**Prompt:** An exact copy of all the data is required, with pictures left out.

**Data segment:**
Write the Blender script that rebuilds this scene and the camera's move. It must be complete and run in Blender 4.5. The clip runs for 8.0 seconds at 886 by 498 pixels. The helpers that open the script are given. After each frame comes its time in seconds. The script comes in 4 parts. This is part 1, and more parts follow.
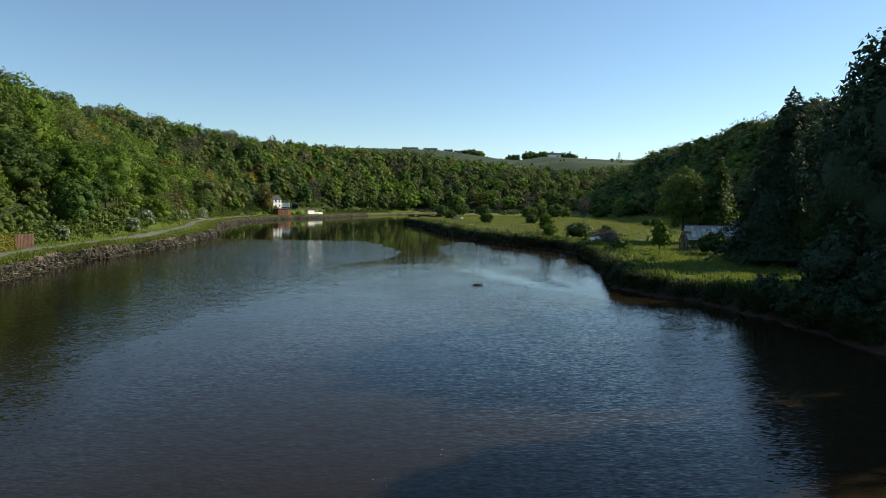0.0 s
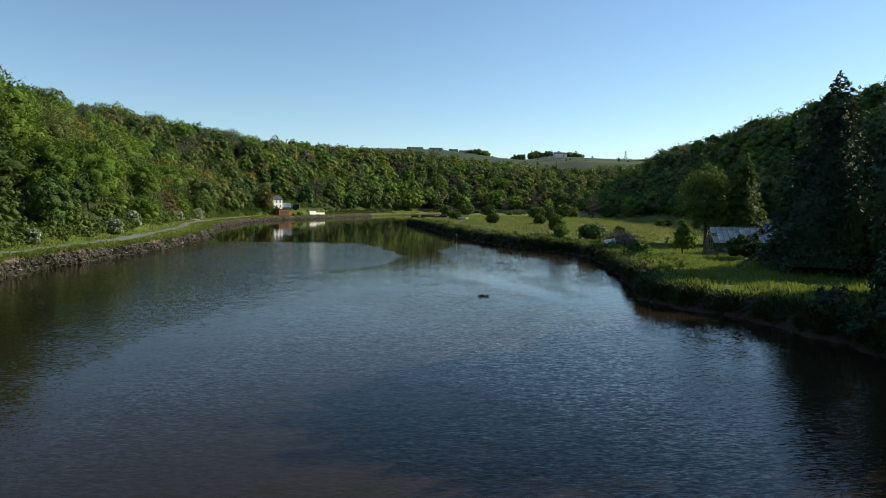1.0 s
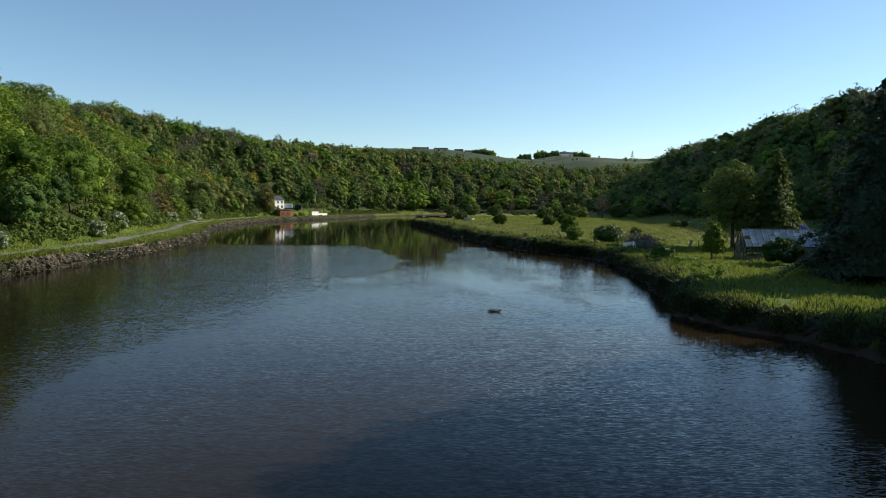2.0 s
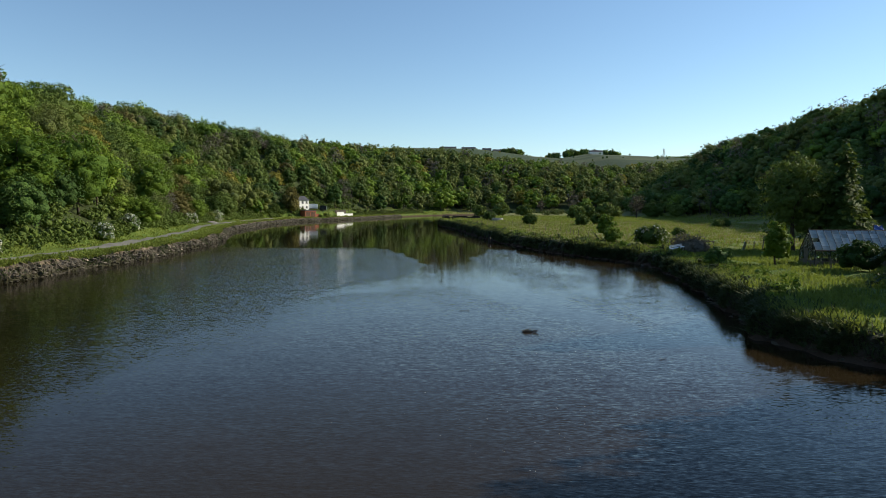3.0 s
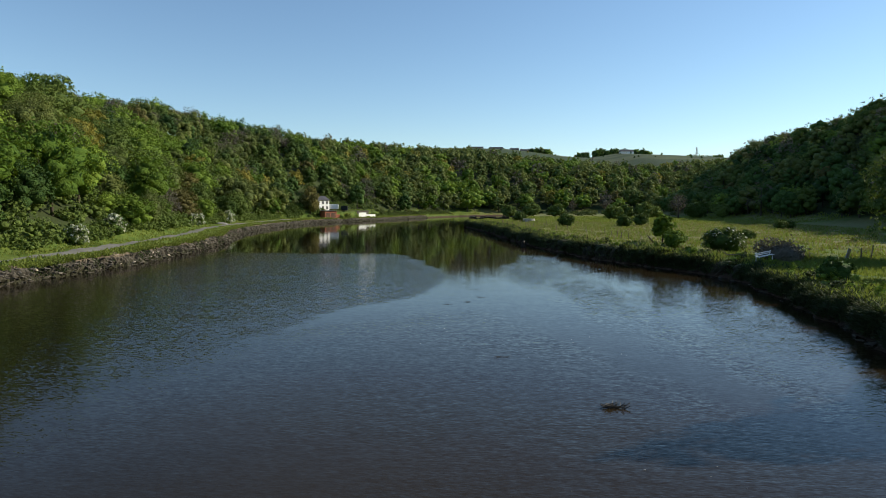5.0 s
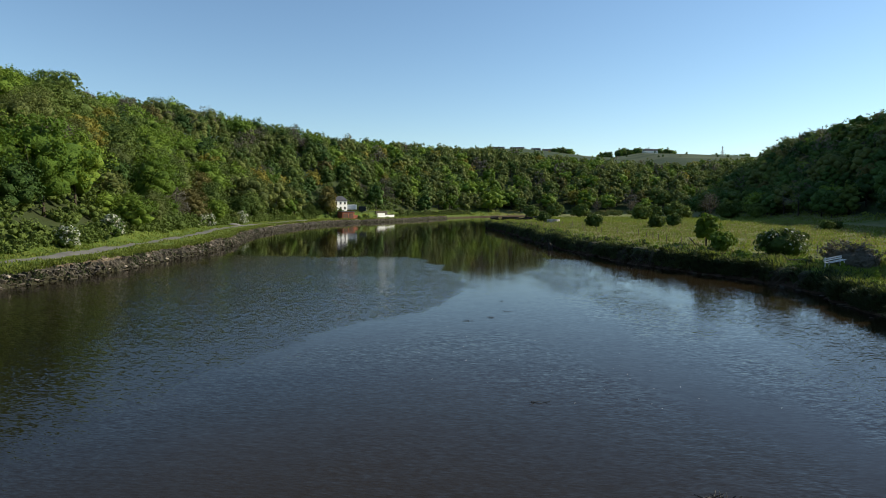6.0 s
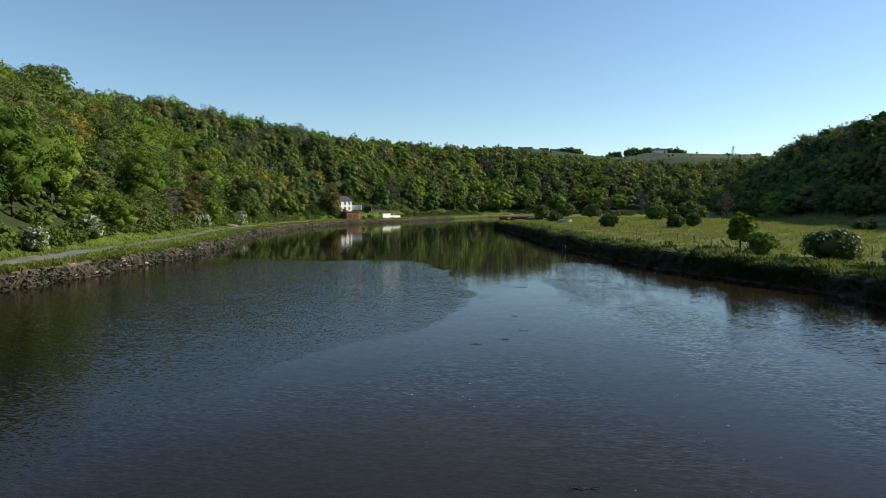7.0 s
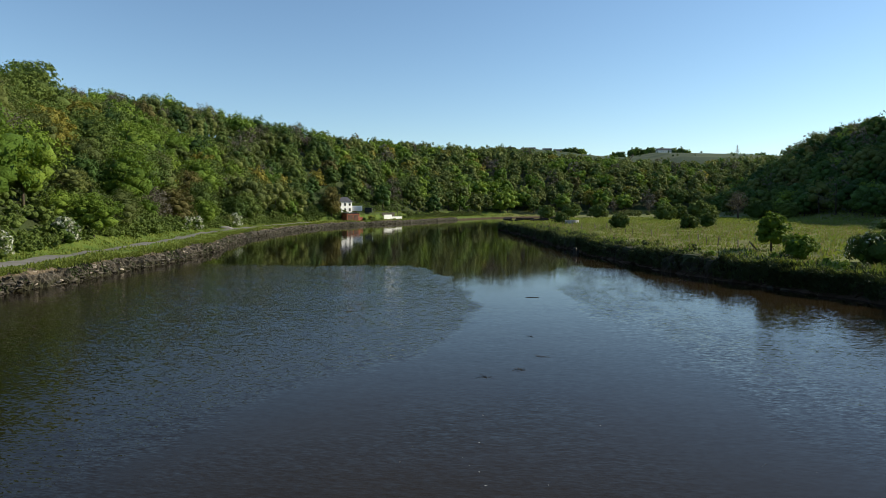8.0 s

**Reply to the task:**
Write the Blender script that rebuilds this scene and the camera's move. It must be complete and run in Blender 4.5. The clip runs for 8.0 seconds at 886 by 498 pixels. The helpers that open the script are given. After each frame comes its time in seconds. The script comes in 4 parts. This is part 1, and more parts follow.
0.0 s
1.0 s
2.0 s
3.0 s
5.0 s
6.0 s
7.0 s
8.0 s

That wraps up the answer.